(begin)

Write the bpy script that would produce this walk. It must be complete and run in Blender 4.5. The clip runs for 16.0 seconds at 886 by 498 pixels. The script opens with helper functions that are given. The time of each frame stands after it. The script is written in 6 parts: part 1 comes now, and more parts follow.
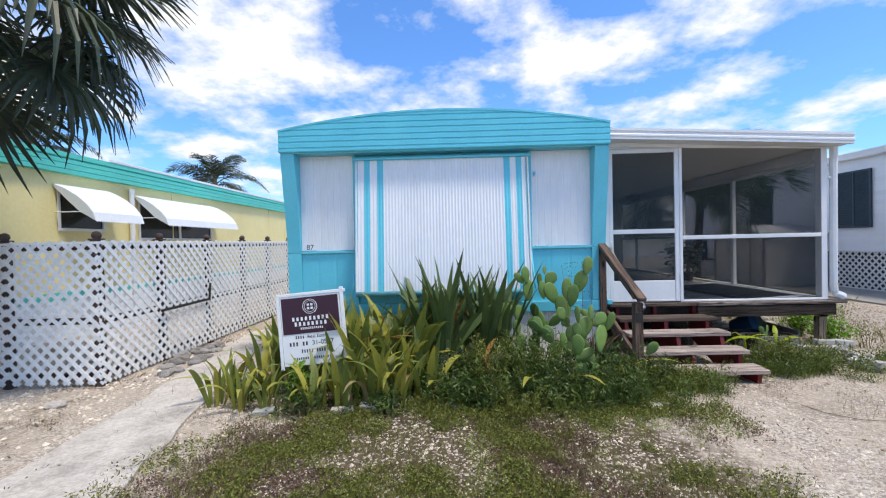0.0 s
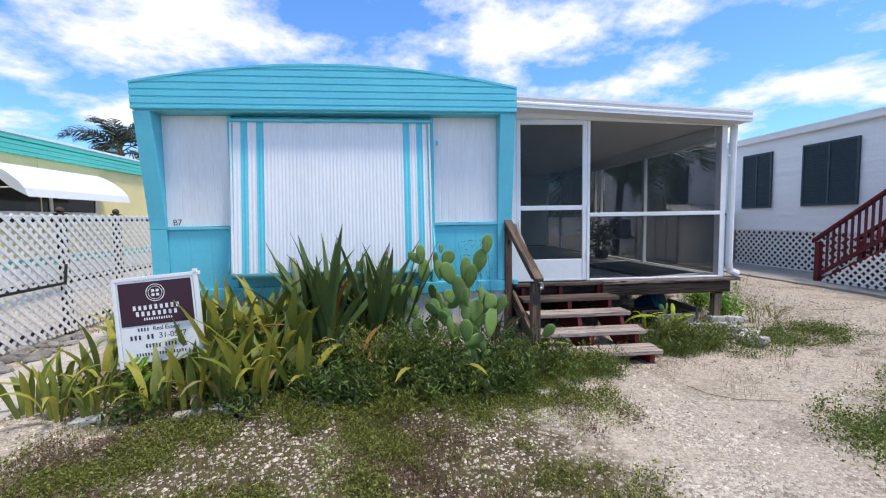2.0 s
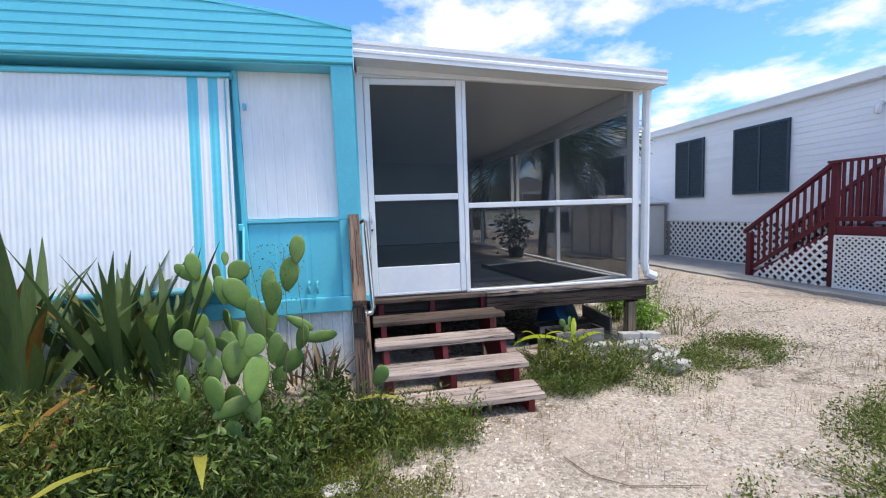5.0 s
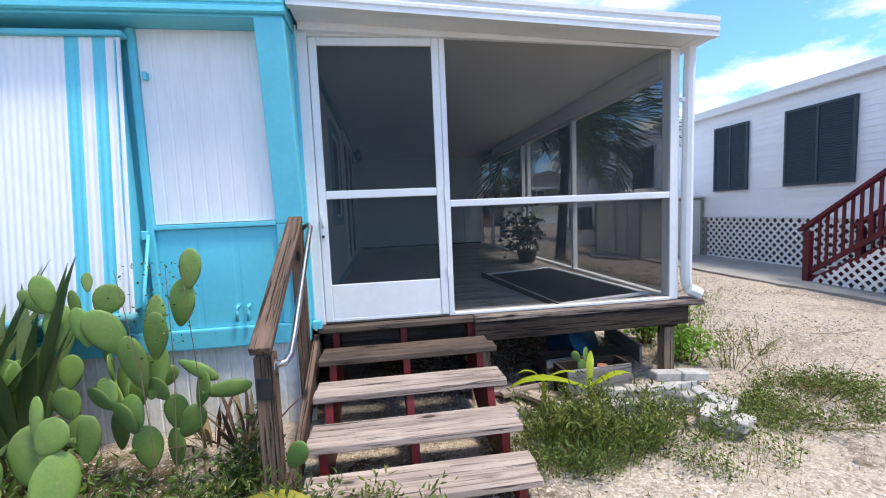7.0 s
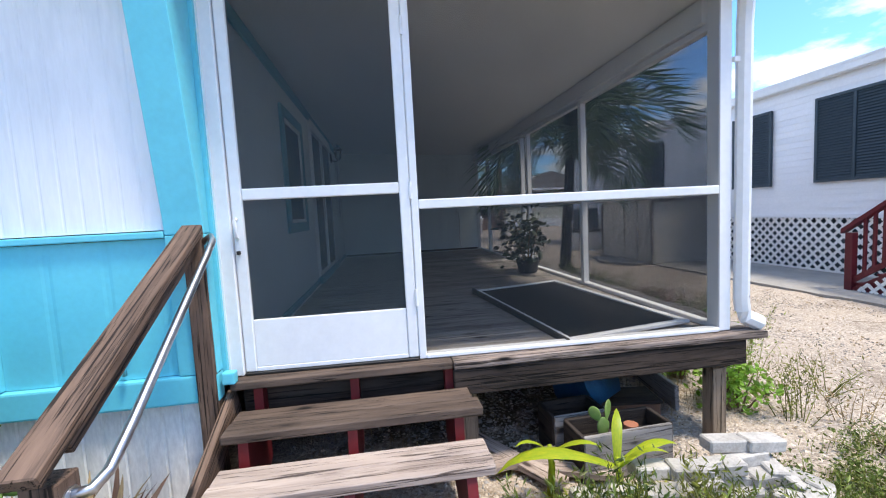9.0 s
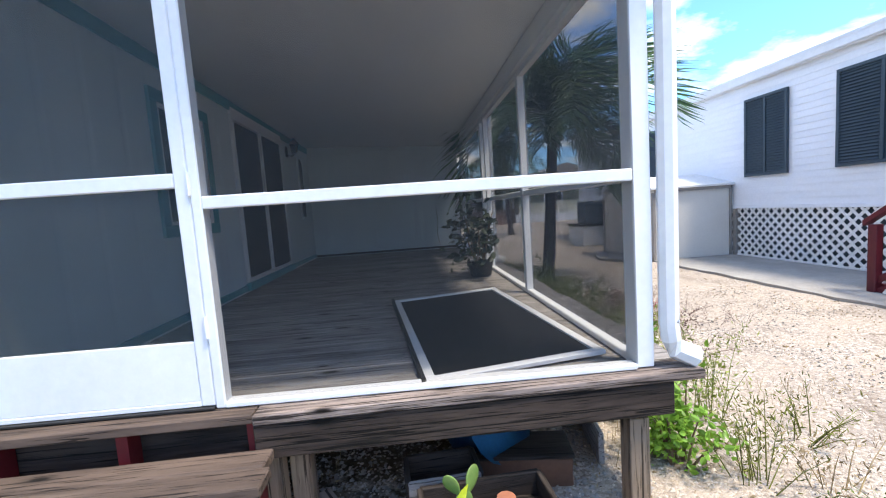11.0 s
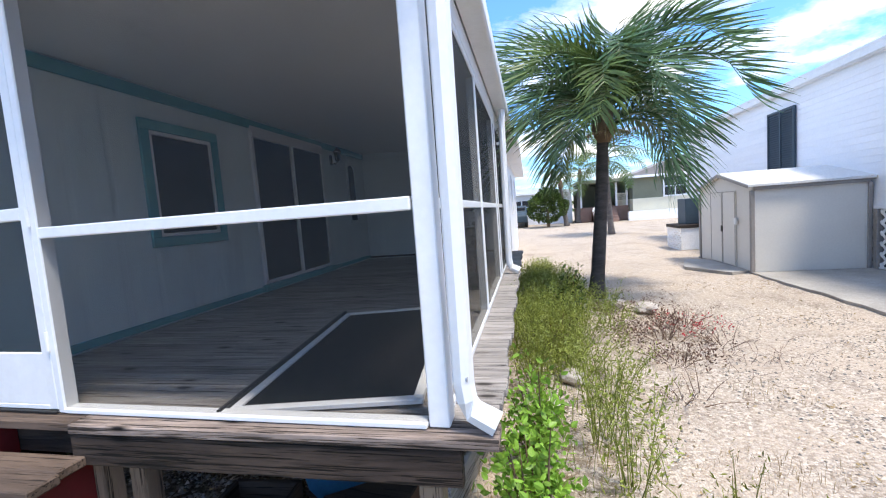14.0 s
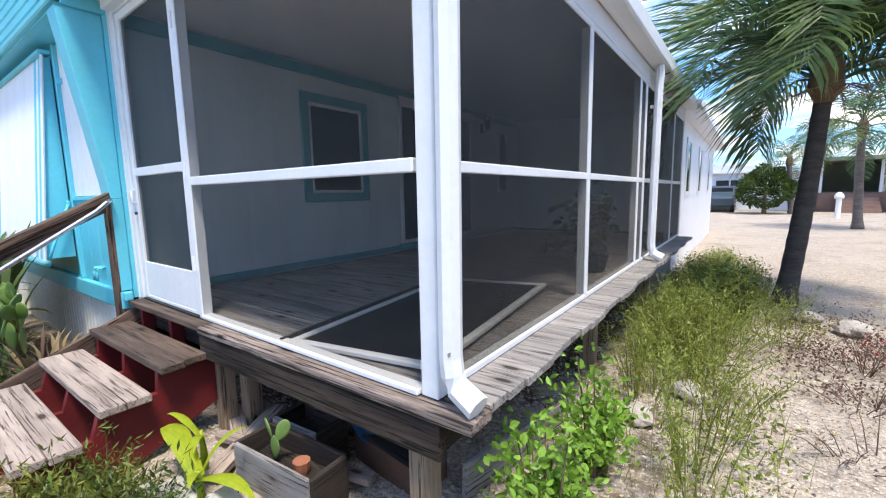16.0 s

(end)

- **PROBLEM TO SOLVE**: Take the listing above and print it exactly, apart from the pictures.

- **WRITTEN RESPONSE**:
Write the bpy script that would produce this walk. It must be complete and run in Blender 4.5. The clip runs for 16.0 seconds at 886 by 498 pixels. The script opens with helper functions that are given. The time of each frame stands after it. The script is written in 6 parts: part 1 comes now, and more parts follow.
0.0 s
2.0 s
5.0 s
7.0 s
9.0 s
11.0 s
14.0 s
16.0 s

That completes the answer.